INSTRUCTION: Only the lines from the one with "3 of 4. More parts follow." through the one with "d = Vector((0, 0, -0.03))" are to be restated, word for word, with both of them included.

START

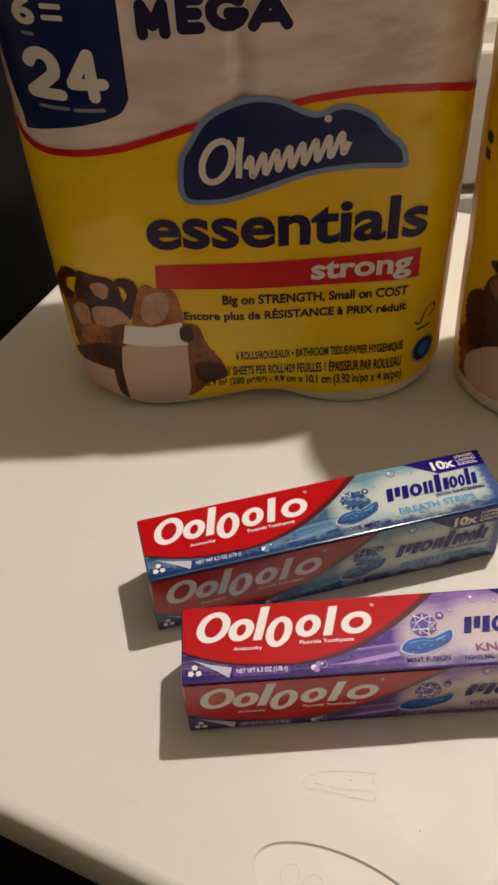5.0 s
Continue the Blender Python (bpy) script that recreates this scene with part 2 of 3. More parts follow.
# ---- mesh helpers ----
def part(name, bm, material, parent=None, label="", smooth=False):
    me = bpy.data.meshes.new(name)
    bm.to_mesh(me)
    bm.free()
    me.materials.append(material)
    if smooth:
        for f in me.polygons:
            f.use_smooth = True
    ob = new(name, me)
    if parent:
        ob.parent = parent
    if label:
        tagged(ob, label)
    return ob


def box_bm(x0, x1, y0, y1, z0, z1, bevel=0.0, segments=2):
    bm = bmesh.new()
    bmesh.ops.create_cube(bm, size=1.0)
    for v in bm.verts:
        v.co = Vector(((x0 + x1) / 2 + v.co.x * (x1 - x0), (y0 + y1) / 2 + v.co.y * (y1 - y0), (z0 + z1) / 2 + v.co.z * (z1 - z0)))
    if bevel:
        bmesh.ops.bevel(bm, geom=list(bm.edges), offset=bevel, segments=segments, profile=0.5, affect="EDGES")
    return bm


def tube_bm(points, radius, sides=12):
    """A round tube along a chain of points."""
    bm = bmesh.new()
    rings = []
    pts = [Vector(p) for p in points]
    for i, p in enumerate(pts):
        d = (pts[min(i + 1, len(pts) - 1)] - pts[max(i - 1, 0)]).normalized()
        q = d.to_track_quat("Z", "Y")
        rings.append([bm.verts.new(p + q @ Vector((radius * math.cos(a), radius * math.sin(a), 0))) for a in (2 * math.pi * k / sides for k in range(sides))])
    for r0, r1 in zip(rings, rings[1:]):
        for k in range(sides):
            bm.faces.new((r0[k], r0[(k + 1) % sides], r1[(k + 1) % sides], r1[k]))
    bm.faces.new(list(reversed(rings[0])))
    bm.faces.new(rings[-1])
    return bm


def ellipse(cx, cy, rx, ry, n=28, turn=0.0):
    c, s = math.cos(radians(turn)), math.sin(radians(turn))
    return [(cx + rx * math.cos(a) * c - ry * math.sin(a) * s, cy + rx * math.cos(a) * s + ry * math.sin(a) * c) for a in (2 * math.pi * k / n for k in range(n))]


def rounded(x0, x1, y0, y1, r, n=5):
    pts = []
    for cx, cy, a0 in ((x1 - r, y1 - r, 0), (x0 + r, y1 - r, 90), (x0 + r, y0 + r, 180), (x1 - r, y0 + r, 270)):
        pts += [(cx + r * math.cos(radians(a0 + 90 * k / n)), cy + r * math.sin(radians(a0 + 90 * k / n))) for k in range(n + 1)]
    return pts


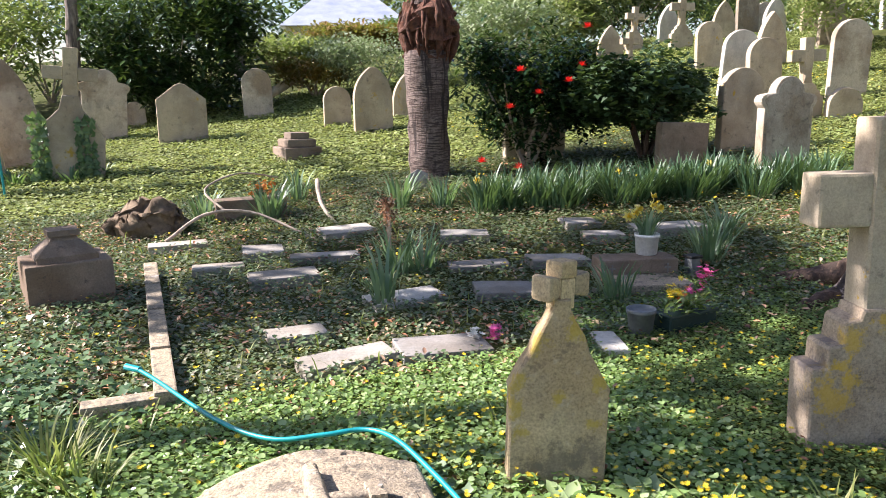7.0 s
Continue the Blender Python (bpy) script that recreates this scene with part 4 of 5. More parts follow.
def bush(name, x, y, rx, ry, rz, n, size, mat, label, shape=OVAL, lift=0.0, clumps=7, stems=TWIG, shell=0.5):
    """A shrub: several stems and a crown of many small leaves in uneven clumps."""
    z = on(x, y)
    ob = thing(name, (0, 0, 0), label, "bush")
    bm = bmesh.new()
    for i in range(6):
        a = i * 1.05 + 0.3
        tube(curve_points([(x, y, z - 0.1), (x + 0.25 * rx * math.cos(a), y + 0.25 * ry * math.sin(a), z + lift + 0.5 * rz), (x + 0.6 * rx * math.cos(a + 0.3), y + 0.6 * ry * math.sin(a + 0.3), z + lift + 1.2 * rz)], 4), np.linspace(0.035, 0.008, 9), 6, 0.2, bm)
    part("branching", bm, stems, ob)
    pos = [spread(n // 3, (x, y, z + lift + rz), (rx * 0.85, ry * 0.85, rz * 0.9), shell)]
    for i in range(clumps):
        a = rng.uniform(0, 6.28)
        u = rng.uniform(-0.5, 0.9)
        c = (x + rx * 0.7 * math.cos(a), y + ry * 0.7 * math.sin(a), z + lift + rz + rz * 0.65 * u)
        k = rng.uniform(0.3, 0.5)
        pos.append(spread(int(n * 0.67 / clumps), c, (rx * k, ry * k, rz * k), 0.2))
    pos = np.vstack(pos)
    pos = pos[pos[:, 2] > land(pos[:, 0], pos[:, 1])]
    foliage("crown", shape, pos, size, mat, ob)
    return ob


def limb_tree(name, x, y, label, trunk_pts, radii, limbs, crowns, bark, leaf, leaf_size, shape=OVAL):
    ob = thing(name, (0, 0, 0), label, "tree")
    part("trunk", tube(curve_points(trunk_pts, 5), np.interp(np.linspace(0, 1, 5 * (len(trunk_pts) - 1) + 1), np.linspace(0, 1, len(radii)), radii), 14, 0.25), bark, ob, "", True)
    for pts, r0, r1 in limbs:
        c = curve_points(pts, 4)
        part("limb", tube(c, np.linspace(r0, r1, len(c)), 8, 0.2), bark, ob, "", True)
    for c, r, n in crowns:
        foliage("crown", shape, spread(n, c, r, 0.15), leaf_size, leaf, ob)
    return ob


# cherry with flared roots beside the path
def cherry():
    z = on(4.92, 3.22)
    ob = thing("cherry_tree", (0, 0, 0), "old cherry trunk with ringed bark and bare roots", "tree")
    x, y = CX, CY
    bm = bmesh.new()
    levels = [(-0.15, 0.52), (0.0, 0.38), (0.08, 0.335), (0.18, 0.31), (0.32, 0.285), (0.5, 0.27), (0.8, 0.26), (1.2, 0.255), (1.7, 0.255), (2.2, 0.265), (2.7, 0.29), (3.2, 0.27), (4.2, 0.2)]
    sides = 44
    rings = []
    for h, r in levels:
        ring = []
        for j in range(sides):
            a = 2 * math.pi * j / sides
            flare = math.exp(-max(h, 0) * 3.2)
            rr = 1.12 * r * (1 + flare * 0.22 * math.cos(5 * a + 0.8) + 0.045 * math.cos(3 * a + h * 0.6) + 0.03 * noise.noise(Vector((math.cos(a) * 3, math.sin(a) * 3, h * 2))))
            rr -= 0.05 * math.exp(-((a - 4.55) / 0.1) ** 2) * (0.6 + 0.4 * math.sin(h * 5))
            ring.append(bm.verts.new((x + rr * math.cos(a) + 0.03 * h, y + rr * math.sin(a), z + h)))
        rings.append(ring)
    for a, b in zip(rings, rings[1:]):
        for j in range(sides):
            bm.faces.new((a[j], a[(j + 1) % sides], b[(j + 1) % sides], b[j]))
    bm.faces.new(rings[-1])
    part("trunk", bm, BARK, ob, "", True)
    g = lambda px, py, up: (px, py, on(px, py) + up)
    for ctrl, r0, r1 in (
        ([(x + 0.1, y - 0.12, z + 0.42), g(5.06, 2.86, 0.16), g(5.1, 2.5, 0.05), g(5.15, 2.14, 0.03), g(5.42, 1.92, 0.03), g(5.7, 1.67, 0.02), g(6.0, 1.38, 0.02), g(6.28, 1.2, -0.05)], 0.185, 0.045),
        ([(x - 0.15, y + 0.1, z + 0.16), g(4.7, 3.42, 0.03), g(4.4, 3.45, 0.0), g(4.2, 3.4, -0.06)], 0.1, 0.045),
        ([(x - 0.2, y - 0.1, z + 0.2), g(x - 0.42, y - 0.12, -0.02), g(x - 0.7, y - 0.1, -0.1)], 0.11, 0.05),
        ([(x + 0.2, y, z + 0.15), g(x + 0.55, y - 0.1, 0.02), g(x + 0.9, y - 0.3, -0.06)], 0.14, 0.05),
        ([(x, y + 0.2, z + 0.15), g(x - 0.2, y + 0.6, 0.02), g(x - 0.5, y + 0.9, -0.06)], 0.14, 0.05),
    ):
        c = curve_points(ctrl, 6)
        part("root", tube(c, np.linspace(r0, r1, len(c)) * 0.85, 18, 0.45), ROOTBARK, ob, "", True)
    for pts, r0, r1 in (([(x + 0.1, y, z + 3.1), (x - 0.7, y + 0.6, z + 4.3), (x - 1.2, y + 1.3, z + 6)], 0.15, 0.04), ([(x + 0.1, y, z + 3.4), (x + 0.9, y - 0.1, z + 4.8), (x + 1.7, y + 0.3, z + 6.2)], 0.14, 0.04), ([(x + 0.12, y, z + 4.1), (x + 0.2, y + 0.3, z + 5.5), (x, y + 0.2, z + 7)], 0.16, 0.03)):
        c = curve_points(pts, 4)
        part("limb", tube(c, np.linspace(r0, r1, len(c)), 8, 0.2), BARK, ob, "", True)
    return ob


CX, CY = 4.945, 3.16
cherry()
# loose broken branch lying by the roots
lying = thing("fallen_branch", (0, 0, 0), "dark fallen branch half sunk in the ground cover", "branch")
part("branch", tube(curve_points([(4.66, 2.9, 0.07), (4.55, 2.72, 0.075), (4.45, 2.5, 0.07), (4.36, 2.3, 0.06), (4.22, 2.1, 0.02)], 5), np.linspace(0.045, 0.035, 21), 9, 0.35), GREYBARK, lying, "", True)


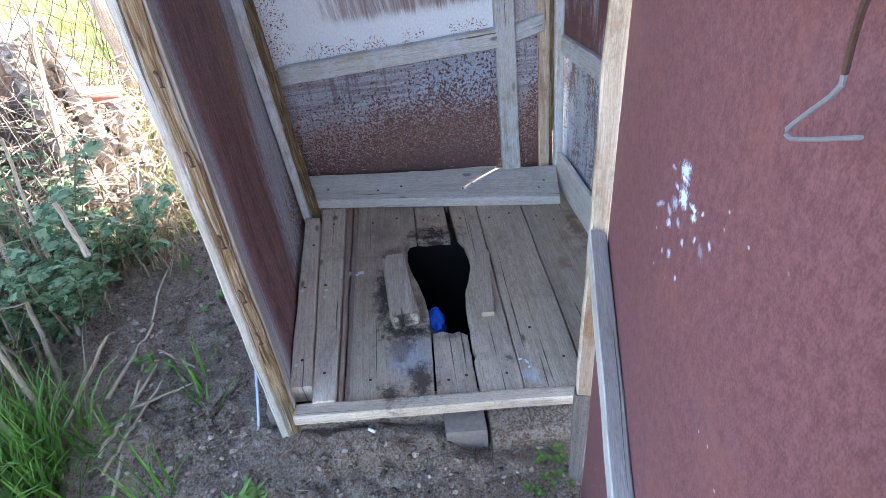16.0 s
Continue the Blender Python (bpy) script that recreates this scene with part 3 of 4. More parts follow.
def nail(parent, at, way, r=0.003, length=0.03):
    """A bent rusty nail with a flat head."""
    bm = bmesh.new()
    way = Vector(way).normalized()
    a = Vector(at)
    b = a + way * (length * 0.35)
    c = b + (way * 0.5 + Vector((-0.25, 0.1, -1.0))).normalized() * (length * 0.7)
    tube(bm, [a - way * 0.01, a, b, b.lerp(c, 0.5), c], r, r * 0.9, 7)
    e = (c - b).normalized()
    tube(bm, [c, c + e * 0.0015], r * 2.0, r * 2.0, 9)
    return part("nail", bm, M_IRON, parent)


def floor():
    fl = thing("floor", "worn grey plank floor with a ragged hole", "floor", kind="structure")
    d = Vector((0, 0, -0.03))

    def plank(x00, y0, x01, x10, y1, x11, lift, seed, mat=M_FLOOR, t=0.03):
        z = lambda x: deck(x) + lift
        part("plank", board_bm((x00, y0, z(x00)), (x01, y0, z(x01)), (x10, y1, z(x10)), (x11, y1, z(x11)), (0, 0, -t), 22, 0.003, 0.003, 0, seed), mat, fl)
    # two thick raised planks along the left wall
    plank(-0.276, 0.690, -0.219, -0.302, 1.468, -0.251, 0.036, 1, M_RAISED, t=0.06)
    plank(-0.215, 0.650, -0.157, -0.249, 1.542, -0.160, 0.022, 2, M_RAISED, t=0.05)
    plank(-0.154, 0.652, -0.143, -0.157, 1.60, -0.138, 0.004, 3, M_RED)
    plank(-0.140, 0.650, -0.127, -0.134, 1.62, -0.114, -0.010, 13, M_RED)
    # planks round the hole, sawn out by hand
    def sawn(outline, lift, seed, t=0.03):
        bm = bmesh.new()
        um, un = bm.loops.layers.uv.new("metres"), bm.loops.layers.uv.new("unit")
        pts = []
        for i, (x, y) in enumerate(outline):
            x2, y2 = outline[(i + 1) % len(outline)]
            n = max(1, int(math.hypot(x2 - x, y2 - y) / 0.02))
            for k in range(n):
                f = k / n
                px, py = x + (x2 - x) * f, y + (y2 - y) * f
                pts.append((px + 0.002 * noise.noise((px * 40, py * 40, seed)), py + 0.002 * noise.noise((px * 40, py * 40, seed + 5))))
        cx, cy = sum(p[0] for p in pts) / len(pts), sum(p[1] for p in pts) / len(pts)
        rim = [bm.verts.new((x, y, deck(x) + lift - 0.002)) for x, y in pts]
        top = [bm.verts.new((x + 0.002 * (1 if x < cx else -1), y + 0.002 * (1 if y < cy else -1), deck(x) + lift)) for x, y in pts]
        low = [bm.verts.new((x, y, deck(x) + lift - t)) for x, y in pts]
        bm.faces.new(top)
        bm.faces.new(low[::-1])
        for i in range(len(pts)):
            j = (i + 1) % len(pts)
            bm.faces.new((rim[i], rim[j], top[j], top[i]))
            bm.faces.new((low[i], low[j], rim[j], rim[i]))
        for fc in bm.faces:
            for lp in fc.loops:
                lp[um].uv = (lp.vert.co.y, lp.vert.co.x + lp.vert.co.z + seed * 0.37)
        part("plank", bm, M_FLOOR, fl)
    sawn([(-0.128, 0.64), (0.098, 0.64), (0.107, 0.884), (0.108, 0.95), (0.101, 1.02), (0.086, 1.09), (0.066, 1.164), (0.057, 1.22), (0.059, 1.30), (0.068, 1.328), (0.096, 1.335), (0.098, 1.70), (-0.112, 1.70)], 0.0, 4)
    sawn([(0.103, 0.632), (0.214, 0.632), (0.214, 0.858), (0.190, 0.876), (0.170, 0.868), (0.140, 0.882), (0.112, 0.874)], -0.006, 5)
    sawn([(0.101, 1.338), (0.130, 1.331), (0.170, 1.336), (0.218, 1.330), (0.212, 1.70), (0.102, 1.70)], -0.002, 6)
    sawn([(0.219, 0.632), (0.336, 0.632), (0.341, 1.70), (0.231, 1.70), (0.240, 1.42), (0.244, 1.34), (0.262, 1.30), (0.271, 1.22), (0.267, 1.16), (0.250, 1.09), (0.232, 1.03), (0.224, 0.96), (0.224, 0.90), (0.238, 0.885), (0.222, 0.868), (0.220, 0.80), (0.229, 0.772), (0.219, 0.755)], 0.0, 7)
    plank(0.3395, 0.628, 0.5100, 0.345, 1.70, 0.5120, 0.0, 8)
    plank(0.5155, 0.625, 0.742, 0.5170, 1.70, 0.715, -0.002, 9)


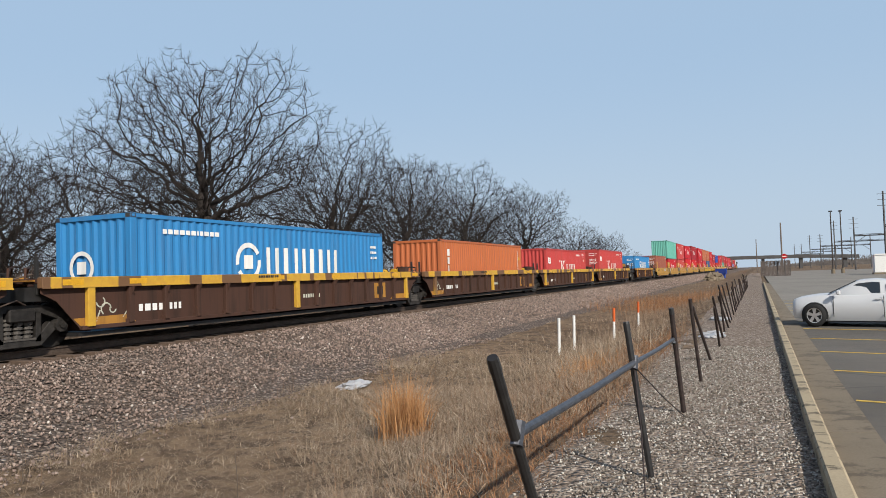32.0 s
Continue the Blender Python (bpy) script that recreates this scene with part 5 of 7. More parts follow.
def motions():
    ts = [0, 2, 4, 8, 12, 16, 20, 24, 28, 30, 32]
    for ob, x, z in MOVERS:
        walk(ob, [(t, pose(x + speed_row(t), TRACK_Y, z)) for t in ts])

# ---------------------------------------------------------------- trees
k = Mat("bark", 0.95, 0, 0.1)
f1, f2 = k.noise(1.5, 5, 0.65), k.noise(14, 4, 0.7)
k.base(k.mix(0.6, k.mix(k.ramp(f1, (0.3, 0.0), (0.7, 1.0)), (0.034, 0.028, 0.025), (0.066, 0.055, 0.048)), k.ramp(f2, (0.3, 0.45), (0.7, 1.15)), "MULTIPLY")).bump(f2, 0.6, 0.02)
M["bark"] = k.m
M["twig"] = plain("twigs", (0.034, 0.028, 0.025), 0.95, 0, 0.3, 0.8, 0.0, 0.1)
M["young_bark"] = plain("young_grey_bark", (0.068, 0.055, 0.047), 0.95, 0, 0.3, 0.8, 0.0, 0.1)
M["brush"] = plain("brush_stems", (0.115, 0.083, 0.066), 0.95, 0, 0.35, 0.5, 0.0, 0.1)


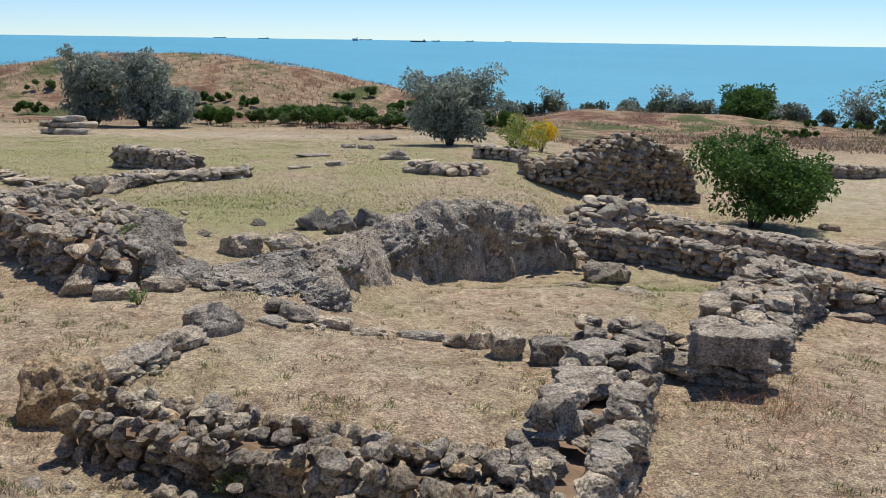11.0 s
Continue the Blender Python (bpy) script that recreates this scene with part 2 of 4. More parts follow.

END

CORRECT RESULT:
Continue the Blender Python (bpy) script that recreates this scene with part 3 of 4. More parts follow.
def nail(parent, at, way, r=0.003, length=0.03):
    """A bent rusty nail with a flat head."""
    bm = bmesh.new()
    way = Vector(way).normalized()
    a = Vector(at)
    b = a + way * (length * 0.35)
    c = b + (way * 0.5 + Vector((-0.25, 0.1, -1.0))).normalized() * (length * 0.7)
    tube(bm, [a - way * 0.01, a, b, b.lerp(c, 0.5), c], r, r * 0.9, 7)
    e = (c - b).normalized()
    tube(bm, [c, c + e * 0.0015], r * 2.0, r * 2.0, 9)
    return part("nail", bm, M_IRON, parent)


def floor():
    fl = thing("floor", "worn grey plank floor with a ragged hole", "floor", kind="structure")
    d = Vector((0, 0, -0.03))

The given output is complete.